Note= If hatred be the prevailing emotion, he will endeavour to injure him who loves him. This emotion is called cruelty, especially if the victim be believed to have given no ordinary cause for hatred.

  1. He who has conferred a benefit on anyone from motives of love or honour will feel pain, if he sees that the benefit is received without gratitude. Proof= When a man loves something similar to himself, he endeavours, as far as he can, to bring it about that he should be loved thereby in return (3.33). Therefore he who has conferred a benefit confers it in obedience to the desire, which he feels of being loved in return; that is (3.34) from the hope of honour or (3.30 note) pleasure. Hence he will endeavour, as far as he can, to conceive this cause of honour, or to regard it as actually existing. But, by the hypothesis, he conceives something else, which excludes the existence of the said cause of honour= Wherefore he will thereat feel pain (3.19). Q.E.D.

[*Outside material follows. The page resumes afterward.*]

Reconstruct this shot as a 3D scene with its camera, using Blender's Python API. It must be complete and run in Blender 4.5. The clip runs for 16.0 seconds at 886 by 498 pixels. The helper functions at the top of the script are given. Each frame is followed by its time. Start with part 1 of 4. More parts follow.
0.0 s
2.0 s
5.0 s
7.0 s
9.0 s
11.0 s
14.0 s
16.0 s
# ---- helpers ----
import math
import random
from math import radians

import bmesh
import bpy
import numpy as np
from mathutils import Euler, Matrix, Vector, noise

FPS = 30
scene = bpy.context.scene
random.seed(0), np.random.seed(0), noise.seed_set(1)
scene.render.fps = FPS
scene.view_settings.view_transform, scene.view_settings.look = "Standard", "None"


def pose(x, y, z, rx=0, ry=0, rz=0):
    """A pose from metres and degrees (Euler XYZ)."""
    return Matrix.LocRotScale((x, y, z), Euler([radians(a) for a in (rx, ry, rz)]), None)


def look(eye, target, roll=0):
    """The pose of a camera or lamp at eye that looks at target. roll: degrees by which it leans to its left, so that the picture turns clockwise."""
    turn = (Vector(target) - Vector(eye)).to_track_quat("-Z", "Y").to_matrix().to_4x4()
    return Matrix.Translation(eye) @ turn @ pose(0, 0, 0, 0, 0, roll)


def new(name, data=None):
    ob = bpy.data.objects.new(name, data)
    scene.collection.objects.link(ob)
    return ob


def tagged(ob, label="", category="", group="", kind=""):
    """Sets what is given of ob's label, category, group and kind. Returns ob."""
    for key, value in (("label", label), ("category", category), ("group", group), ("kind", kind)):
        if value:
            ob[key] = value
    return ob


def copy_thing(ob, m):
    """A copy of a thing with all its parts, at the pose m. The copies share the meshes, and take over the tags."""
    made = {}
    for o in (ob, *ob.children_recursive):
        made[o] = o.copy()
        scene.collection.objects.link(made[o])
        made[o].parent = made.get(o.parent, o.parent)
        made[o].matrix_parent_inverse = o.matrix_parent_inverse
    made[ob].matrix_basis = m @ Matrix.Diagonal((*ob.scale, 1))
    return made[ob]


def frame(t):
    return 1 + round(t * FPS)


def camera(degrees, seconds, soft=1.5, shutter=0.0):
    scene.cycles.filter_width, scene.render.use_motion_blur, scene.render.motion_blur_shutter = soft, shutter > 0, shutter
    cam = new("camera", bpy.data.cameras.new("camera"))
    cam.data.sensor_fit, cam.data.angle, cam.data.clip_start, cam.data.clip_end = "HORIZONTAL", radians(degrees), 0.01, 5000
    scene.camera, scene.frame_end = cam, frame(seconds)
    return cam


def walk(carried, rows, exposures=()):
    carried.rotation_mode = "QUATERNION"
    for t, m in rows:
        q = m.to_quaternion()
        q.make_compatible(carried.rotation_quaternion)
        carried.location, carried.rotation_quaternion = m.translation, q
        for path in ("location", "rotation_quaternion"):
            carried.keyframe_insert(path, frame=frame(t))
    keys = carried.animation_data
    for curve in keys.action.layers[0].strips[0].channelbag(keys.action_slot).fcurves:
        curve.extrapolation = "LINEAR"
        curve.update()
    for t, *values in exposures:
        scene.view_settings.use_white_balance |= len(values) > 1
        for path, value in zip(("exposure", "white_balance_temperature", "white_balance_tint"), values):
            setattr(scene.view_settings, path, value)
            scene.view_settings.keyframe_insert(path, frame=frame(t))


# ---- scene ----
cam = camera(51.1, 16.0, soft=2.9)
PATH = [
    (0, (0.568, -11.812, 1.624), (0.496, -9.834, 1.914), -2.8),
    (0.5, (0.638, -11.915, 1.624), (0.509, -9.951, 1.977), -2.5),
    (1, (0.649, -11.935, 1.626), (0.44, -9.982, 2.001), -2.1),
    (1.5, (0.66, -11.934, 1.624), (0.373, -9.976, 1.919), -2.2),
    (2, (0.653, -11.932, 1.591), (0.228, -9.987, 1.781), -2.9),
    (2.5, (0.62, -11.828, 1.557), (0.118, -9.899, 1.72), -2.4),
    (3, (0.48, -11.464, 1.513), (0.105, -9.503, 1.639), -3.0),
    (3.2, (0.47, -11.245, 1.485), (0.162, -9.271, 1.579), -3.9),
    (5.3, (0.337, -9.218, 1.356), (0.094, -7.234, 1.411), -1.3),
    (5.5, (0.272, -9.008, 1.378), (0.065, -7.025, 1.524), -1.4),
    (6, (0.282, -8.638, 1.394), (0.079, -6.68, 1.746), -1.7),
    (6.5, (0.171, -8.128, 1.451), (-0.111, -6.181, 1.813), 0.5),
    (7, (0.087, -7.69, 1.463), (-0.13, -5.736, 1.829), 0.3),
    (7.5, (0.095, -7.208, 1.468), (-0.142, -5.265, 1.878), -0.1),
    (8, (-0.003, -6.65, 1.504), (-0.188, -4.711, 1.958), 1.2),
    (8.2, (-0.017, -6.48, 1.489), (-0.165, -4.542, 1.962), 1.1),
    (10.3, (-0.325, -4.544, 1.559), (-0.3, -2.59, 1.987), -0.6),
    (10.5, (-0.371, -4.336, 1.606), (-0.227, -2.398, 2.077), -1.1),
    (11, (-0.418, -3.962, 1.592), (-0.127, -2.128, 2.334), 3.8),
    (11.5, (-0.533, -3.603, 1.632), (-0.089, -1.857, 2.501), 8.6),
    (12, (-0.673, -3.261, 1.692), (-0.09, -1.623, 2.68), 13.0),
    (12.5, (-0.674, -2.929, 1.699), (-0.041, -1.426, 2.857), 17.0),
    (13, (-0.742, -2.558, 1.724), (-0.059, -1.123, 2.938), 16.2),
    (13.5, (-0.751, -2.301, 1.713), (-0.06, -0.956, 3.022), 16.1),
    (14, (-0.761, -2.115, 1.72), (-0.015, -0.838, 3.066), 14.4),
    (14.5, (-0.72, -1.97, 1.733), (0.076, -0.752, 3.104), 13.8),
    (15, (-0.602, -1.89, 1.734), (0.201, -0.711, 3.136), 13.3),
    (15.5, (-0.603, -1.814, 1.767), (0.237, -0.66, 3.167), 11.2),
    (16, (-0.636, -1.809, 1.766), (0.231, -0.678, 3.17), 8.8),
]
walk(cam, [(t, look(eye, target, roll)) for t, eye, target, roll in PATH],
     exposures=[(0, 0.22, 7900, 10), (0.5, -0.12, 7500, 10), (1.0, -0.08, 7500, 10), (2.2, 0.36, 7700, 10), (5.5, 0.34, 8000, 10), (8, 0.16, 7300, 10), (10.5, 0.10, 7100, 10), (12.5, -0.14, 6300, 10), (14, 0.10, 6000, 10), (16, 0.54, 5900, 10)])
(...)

  2. Hatred is increased by being reciprocated, and can on the other hand be destroyed by love. Proof= He who conceives, that an object of his hatred hates him in return, will thereupon feel a new hatred, while the former hatred (by hypothesis) still remains (3.40). But if, on the other hand, he conceives that the object of hate loves him, he will to this extent (3.38) regard himself with pleasure, and (3.29) will endeavour to please the cause of his emotion. In other words, he will endeavour not to hate him (3.41), and not to affect him painfully; this endeavour (3.37) will be greater or less in proportion to the emotion from which it arises. Therefore, if it be greater than that which arises from hatred, and through which the man endeavours to affect painfully the thing which he hates, it will get the better of it and banish the hatred from his mind. Q.E.D.

  3. Hatred which is completely vanquished by love passes into love= and love is thereupon greater than if hatred had not preceded it.

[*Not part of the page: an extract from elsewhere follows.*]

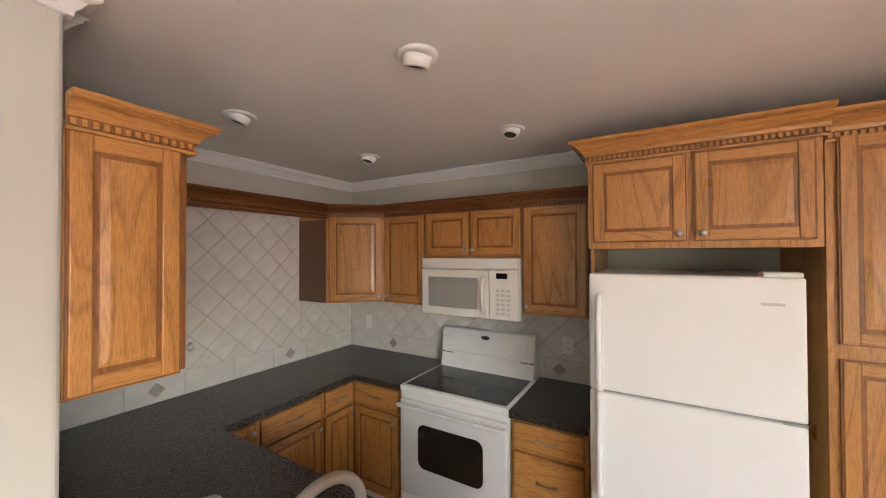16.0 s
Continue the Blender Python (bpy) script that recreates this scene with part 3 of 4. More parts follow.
def pantry():
    y0, y1 = 0.60, 1.195
    w = y1 - y0 - 0.07
    x = XF + 0.03

    def body(bm):
        box(bm, x, XE - 0.002, y0, y1, 0.09, 2.255, 0.001)
        box(bm, x + 0.06, XE - 0.002, y0 + 0.002, y1 - 0.002, 0.0, 0.09)
    fronts = [("door", (x, y1 - 0.03, 1.445), w, 0.80, (w - 0.03, 0.06)), ("door", (x, y1 - 0.03, 0.12), w, 1.27, (w - 0.03, 1.2))]
    cabinet("pantry_cabinet", "tall honey oak pantry cabinet with raised-panel doors", (XE, y0, 0), body, fronts, (0, -1, 0), (-1, 0, 0))
    t = thing("cabinet_crown", "oak crown with dentils on the pantry", "moulding", (x, y0, 2.25))
    part(t, "moulding", [OAK_H, OAK_H, OAK_EDGE], lambda bm: oak_crown(bm, [(x, y1), (x, y0), (XE - 0.01, y0)], 2.225, 0.11, 0.08))


pantry()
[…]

  1. If a man conceives, that anyone similar to himself hates anything also similar to himself, which he loves, he will hate that person.
  1. If a man has been affected pleasurably or painfully by anyone, of a class or nation different from his own, and if the pleasure or pain has been accompanied by the idea of the said stranger as cause, under the general category of the class or nation= the man will feel love or hatred, not only to the individual stranger, but also to the whole class or nation whereto he belongs.
  1. Joy arising from the fact, that anything we hate is destroyed, or suffers other injury, is never unaccompanied by a certain pain in us.
  1. Love or hatred towards, for instance, Peter is destroyed, if the pleasure involved in the former, or the pain involved in the latter emotion, be associated with the idea of another cause= and will be diminished in proportion as we conceive Peter not to have been the sole cause of either emotion.

Proof= This Proposition is evident from the mere definition of love and hatred (3.13 note).

For pleasure is called love towards Peter, and pain is called hatred towards Peter, simply in so far as Peter is regarded as the cause of one emotion or the other. When this condition of causality is either wholly or partly removed, the emotion towards Peter also wholly or in part vanishes. Q.E.D.

  1. Love or hatred towards a thing, which we conceive to be free, must, other conditions being similar, be greater than if it were felt towards a thing acting by necessity.
  1. Anything whatever can be, accidentally, a cause of hope or fear.
  1. Different men may be differently affected by the same object, and the same man may be differently affected at different times by the same object.
  1. An object which we have formerly seen in conjunction with others, and which we do not conceive to have any property that is not common to many, will not be regarded by us for so long, as an object which we conceive to have some property peculiar to itself.